So much for Barnes & Noble’s standing up to Microsoft’s “anticompetitive scheme” against Android. One year after their nasty patent spat flared up, Microsoft and B&N have buried the hatchet with a “strategic partnership” that has Microsoft dumping $300 million into a new subsidiary company. It’s a smart investment for Microsoft, since allowing ambiguity to fester around Android’s patent status earns it far more than the $300 million it’s putting into B&N.
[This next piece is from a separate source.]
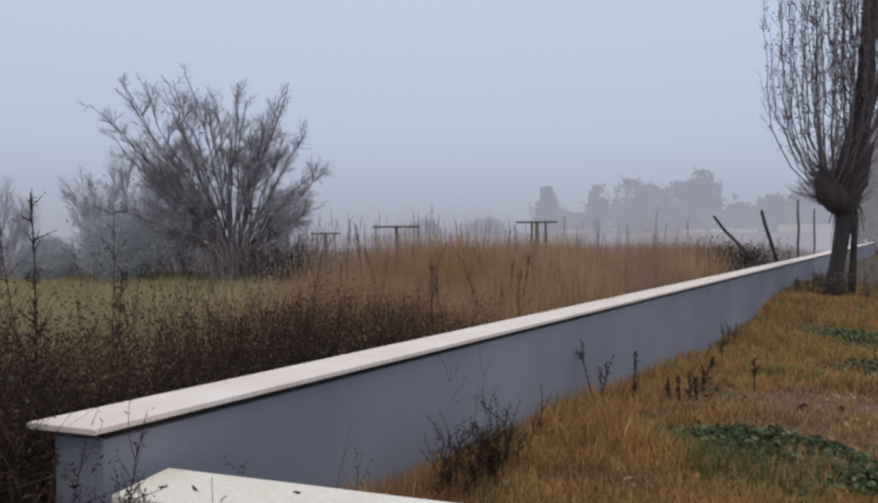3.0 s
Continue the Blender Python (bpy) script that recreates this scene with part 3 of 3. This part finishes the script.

The terms of the deal have Microsoft settling its suit with B&N, giving the company a royalty-bearing patent license for the Nook line. Microsoft is putting a $300 million investment into “newco,” an as-yet-unnamed subsidiary, in exchange for a nearly 18% equity stake in the company. B&N will own the rest of the company, which will have an “ongoing relationship” with B&N’s retail stores. The company will also include the B&N college business. There will be a Nook app for Windows 8 as part of the deal, as well.

Last March, Microsoft sued Barnes & Noble, Foxconn and Inventec, claiming that they were infringing on five Microsoft patents. Rather than caving, as many other companies have done, B&N went on the offensive, describing Microsoft’s strong-arm tactics (PDF) for wringing licensing fees out of companies using Android.

The case was stayed last June, (PDF) pending the outcome of an International Trade Commission (ITC) decision. That decision was expected on April 27th, and didn’t look good for Microsoft.

Microsoft Saves Face, B&N Gets a Boost

So, despite the fact that the deal took many industry watchers by surprise, it shouldn’t have been a total shock. Microsoft wasn’t about to let a losing case go to trial that might jeopardize its Android cash cow.

By settling with B&N, Microsoft avoids an ugly court battle that might not have been decided in its favor. Like most companies that wield patents as weapons, the goal is to prevent competition and maximize royalties. Microsoft has no dog in the e-reader fight, so the partnership with B&N makes sense for Microsoft anyway.

Since Microsoft’s patent license for B&N is a royalty-bearing one, it means that Microsoft may well make back its investment and wind up with a portion of the Newco to boot.

Winners and Losers

The big winner here is Microsoft, make no mistake. While the ITC decision was not a lock for B&N to win the case, it should have carried quite a bit of weight.

Barnes & Noble avoids a protracted legal battle with a company with much more legal firepower. The best case for B&N was to fend off Microsoft’s suit, which still meant spending a lot of time and money when it’s busy trying to compete with Amazon and Microsoft. Having the Microsoft suit cleared off the deck, with some cash to boot, is a win for B&N in the short term. Investors certainly seem to like the deal: Barnes & Noble’s stock price is up by more than 60% since the news hit the wires this morning.

This is a loss for Android, though. Once again, patent FUD remains strong in the absence of actual legal decisions. Microsoft can point to the deal and claim, once again, that another company has found its patent claims compelling. It also doesn’t have to deal with trial testimony that echoes its back-room patent negotiating tactics, which B&N seemed very willing to disclose.

Whether this helps B&N compete more effectively with Amazon is open to interpretation. So far, Amazon’s results with college students have been weak. There’s a lot of room for improvement for educaional uses of e-books.

Is it a win for users? It’s hard to see how. As usual in patent cases, nothing in the announcement points to any innovation taking place, just two large corporations trying to decide how to carve out market share and avoid real competition.